WHAT YOU NEED TO DO :: Search the records for the word "pose" and pick out every line that has it.

Entries with animation source code ::

• • •

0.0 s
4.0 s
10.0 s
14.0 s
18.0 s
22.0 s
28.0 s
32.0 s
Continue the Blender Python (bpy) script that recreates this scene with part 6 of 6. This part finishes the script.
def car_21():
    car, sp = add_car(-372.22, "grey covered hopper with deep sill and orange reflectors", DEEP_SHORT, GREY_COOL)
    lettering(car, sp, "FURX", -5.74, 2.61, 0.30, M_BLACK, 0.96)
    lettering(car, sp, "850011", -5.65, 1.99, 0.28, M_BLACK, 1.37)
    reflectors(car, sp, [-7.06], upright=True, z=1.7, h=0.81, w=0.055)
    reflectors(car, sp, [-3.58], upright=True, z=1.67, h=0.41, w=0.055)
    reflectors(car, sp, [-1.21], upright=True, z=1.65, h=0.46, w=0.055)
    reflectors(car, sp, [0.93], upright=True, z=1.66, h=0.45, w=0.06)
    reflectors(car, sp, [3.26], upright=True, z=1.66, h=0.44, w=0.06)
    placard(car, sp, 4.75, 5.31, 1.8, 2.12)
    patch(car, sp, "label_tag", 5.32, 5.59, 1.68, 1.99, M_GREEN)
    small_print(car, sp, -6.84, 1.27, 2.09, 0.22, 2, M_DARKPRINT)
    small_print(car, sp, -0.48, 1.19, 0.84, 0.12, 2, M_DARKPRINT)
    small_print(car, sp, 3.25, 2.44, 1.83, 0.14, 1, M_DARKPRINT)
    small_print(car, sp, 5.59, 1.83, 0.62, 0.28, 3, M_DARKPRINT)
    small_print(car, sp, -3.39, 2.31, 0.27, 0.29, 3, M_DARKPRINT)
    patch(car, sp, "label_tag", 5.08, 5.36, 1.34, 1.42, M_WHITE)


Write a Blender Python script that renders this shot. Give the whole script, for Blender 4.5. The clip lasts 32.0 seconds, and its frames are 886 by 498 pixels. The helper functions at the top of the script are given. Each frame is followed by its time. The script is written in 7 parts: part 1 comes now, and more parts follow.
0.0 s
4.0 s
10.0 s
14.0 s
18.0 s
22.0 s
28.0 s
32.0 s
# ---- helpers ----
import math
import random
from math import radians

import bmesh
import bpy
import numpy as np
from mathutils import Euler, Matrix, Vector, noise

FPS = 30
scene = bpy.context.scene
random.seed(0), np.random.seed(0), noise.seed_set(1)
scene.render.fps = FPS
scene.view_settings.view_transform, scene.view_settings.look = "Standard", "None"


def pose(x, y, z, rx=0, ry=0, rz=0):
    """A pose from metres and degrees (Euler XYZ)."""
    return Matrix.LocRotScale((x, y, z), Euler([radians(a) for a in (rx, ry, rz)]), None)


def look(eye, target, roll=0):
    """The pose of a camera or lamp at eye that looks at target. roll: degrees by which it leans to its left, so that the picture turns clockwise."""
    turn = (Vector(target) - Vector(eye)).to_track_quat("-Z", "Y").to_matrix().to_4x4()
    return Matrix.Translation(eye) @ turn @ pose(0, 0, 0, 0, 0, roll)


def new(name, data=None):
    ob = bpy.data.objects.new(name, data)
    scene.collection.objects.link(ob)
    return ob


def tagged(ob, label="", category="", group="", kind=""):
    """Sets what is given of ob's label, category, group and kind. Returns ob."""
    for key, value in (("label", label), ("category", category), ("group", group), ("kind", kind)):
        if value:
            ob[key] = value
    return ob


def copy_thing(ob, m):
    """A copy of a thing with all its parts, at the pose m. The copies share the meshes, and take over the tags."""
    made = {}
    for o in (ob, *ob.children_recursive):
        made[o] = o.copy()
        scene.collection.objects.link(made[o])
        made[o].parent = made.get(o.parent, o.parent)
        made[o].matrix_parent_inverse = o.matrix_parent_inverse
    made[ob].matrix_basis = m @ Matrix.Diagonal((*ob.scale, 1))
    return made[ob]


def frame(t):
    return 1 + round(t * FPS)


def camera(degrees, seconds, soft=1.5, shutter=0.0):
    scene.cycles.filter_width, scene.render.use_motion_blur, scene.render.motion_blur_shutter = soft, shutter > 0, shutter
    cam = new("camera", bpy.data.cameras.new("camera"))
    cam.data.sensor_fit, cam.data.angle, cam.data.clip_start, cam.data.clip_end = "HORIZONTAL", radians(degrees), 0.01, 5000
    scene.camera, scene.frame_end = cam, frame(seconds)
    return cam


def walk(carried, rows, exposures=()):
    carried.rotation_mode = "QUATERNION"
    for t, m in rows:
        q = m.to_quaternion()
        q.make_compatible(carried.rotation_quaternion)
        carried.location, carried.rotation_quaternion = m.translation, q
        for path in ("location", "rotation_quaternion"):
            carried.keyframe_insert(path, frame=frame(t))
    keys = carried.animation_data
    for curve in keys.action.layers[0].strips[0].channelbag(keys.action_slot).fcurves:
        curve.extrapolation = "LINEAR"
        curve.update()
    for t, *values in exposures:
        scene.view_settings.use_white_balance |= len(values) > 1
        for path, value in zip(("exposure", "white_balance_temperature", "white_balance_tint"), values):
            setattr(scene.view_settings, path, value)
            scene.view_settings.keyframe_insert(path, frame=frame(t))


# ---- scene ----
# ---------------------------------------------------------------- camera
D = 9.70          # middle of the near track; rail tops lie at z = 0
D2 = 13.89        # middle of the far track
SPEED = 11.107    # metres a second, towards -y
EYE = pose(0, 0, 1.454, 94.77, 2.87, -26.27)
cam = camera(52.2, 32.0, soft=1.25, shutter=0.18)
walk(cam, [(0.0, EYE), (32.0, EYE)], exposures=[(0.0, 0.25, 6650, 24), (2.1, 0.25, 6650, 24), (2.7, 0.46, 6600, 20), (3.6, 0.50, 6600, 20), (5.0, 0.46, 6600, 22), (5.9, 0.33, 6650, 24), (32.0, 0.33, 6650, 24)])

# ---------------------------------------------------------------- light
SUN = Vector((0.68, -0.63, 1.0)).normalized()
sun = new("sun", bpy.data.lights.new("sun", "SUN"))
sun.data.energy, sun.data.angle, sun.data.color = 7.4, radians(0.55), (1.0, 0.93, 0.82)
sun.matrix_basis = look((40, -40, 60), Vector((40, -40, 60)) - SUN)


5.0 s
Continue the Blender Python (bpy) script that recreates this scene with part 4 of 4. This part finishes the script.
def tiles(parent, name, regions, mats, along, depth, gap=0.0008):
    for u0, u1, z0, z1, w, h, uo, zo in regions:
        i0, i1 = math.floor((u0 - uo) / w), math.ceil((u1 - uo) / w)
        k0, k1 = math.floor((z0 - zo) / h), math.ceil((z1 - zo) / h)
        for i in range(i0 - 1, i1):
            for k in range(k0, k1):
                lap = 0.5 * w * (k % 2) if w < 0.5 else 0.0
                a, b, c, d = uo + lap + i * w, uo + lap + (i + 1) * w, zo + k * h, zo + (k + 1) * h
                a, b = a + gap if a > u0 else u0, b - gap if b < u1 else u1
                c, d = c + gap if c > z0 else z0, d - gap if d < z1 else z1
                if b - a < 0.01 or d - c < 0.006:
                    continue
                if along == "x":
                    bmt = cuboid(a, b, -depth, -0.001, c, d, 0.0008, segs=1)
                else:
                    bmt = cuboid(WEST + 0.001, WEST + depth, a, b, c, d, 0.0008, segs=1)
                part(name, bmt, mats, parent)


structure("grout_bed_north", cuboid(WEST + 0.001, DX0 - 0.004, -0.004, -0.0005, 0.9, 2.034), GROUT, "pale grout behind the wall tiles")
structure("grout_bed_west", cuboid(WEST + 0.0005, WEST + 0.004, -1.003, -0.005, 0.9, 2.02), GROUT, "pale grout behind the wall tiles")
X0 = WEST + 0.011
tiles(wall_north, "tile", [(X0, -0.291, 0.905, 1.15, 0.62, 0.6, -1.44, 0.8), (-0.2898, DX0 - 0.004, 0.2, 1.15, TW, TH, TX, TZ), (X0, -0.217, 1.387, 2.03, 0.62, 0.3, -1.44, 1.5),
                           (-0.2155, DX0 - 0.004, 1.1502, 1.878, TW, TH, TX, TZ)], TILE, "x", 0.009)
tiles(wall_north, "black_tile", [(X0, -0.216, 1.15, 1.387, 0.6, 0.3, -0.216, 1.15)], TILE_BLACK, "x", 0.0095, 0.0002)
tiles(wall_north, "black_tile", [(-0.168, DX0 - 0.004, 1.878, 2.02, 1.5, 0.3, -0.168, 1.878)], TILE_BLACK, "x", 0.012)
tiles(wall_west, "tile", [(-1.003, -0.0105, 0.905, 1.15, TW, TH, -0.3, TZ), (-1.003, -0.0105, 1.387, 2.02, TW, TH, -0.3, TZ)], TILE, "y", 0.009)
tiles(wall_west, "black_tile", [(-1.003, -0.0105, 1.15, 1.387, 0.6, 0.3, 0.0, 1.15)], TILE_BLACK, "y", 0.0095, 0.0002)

• • •

SOLUTION TO THIS EXERCISE ::
def pose(x, y, z, rx=0, ry=0, rz=0):
    """A pose from metres and degrees (Euler XYZ)."""
    """The pose of a camera or lamp at eye that looks at target. roll: degrees by which it leans to its left, so that the picture turns clockwise."""
    return Matrix.Translation(eye) @ turn @ pose(0, 0, 0, 0, 0, roll)
    """A copy of a thing with all its parts, at the pose m. The copies share the meshes, and take over the tags."""
EYE = pose(0, 0, 1.454, 94.77, 2.87, -26.27)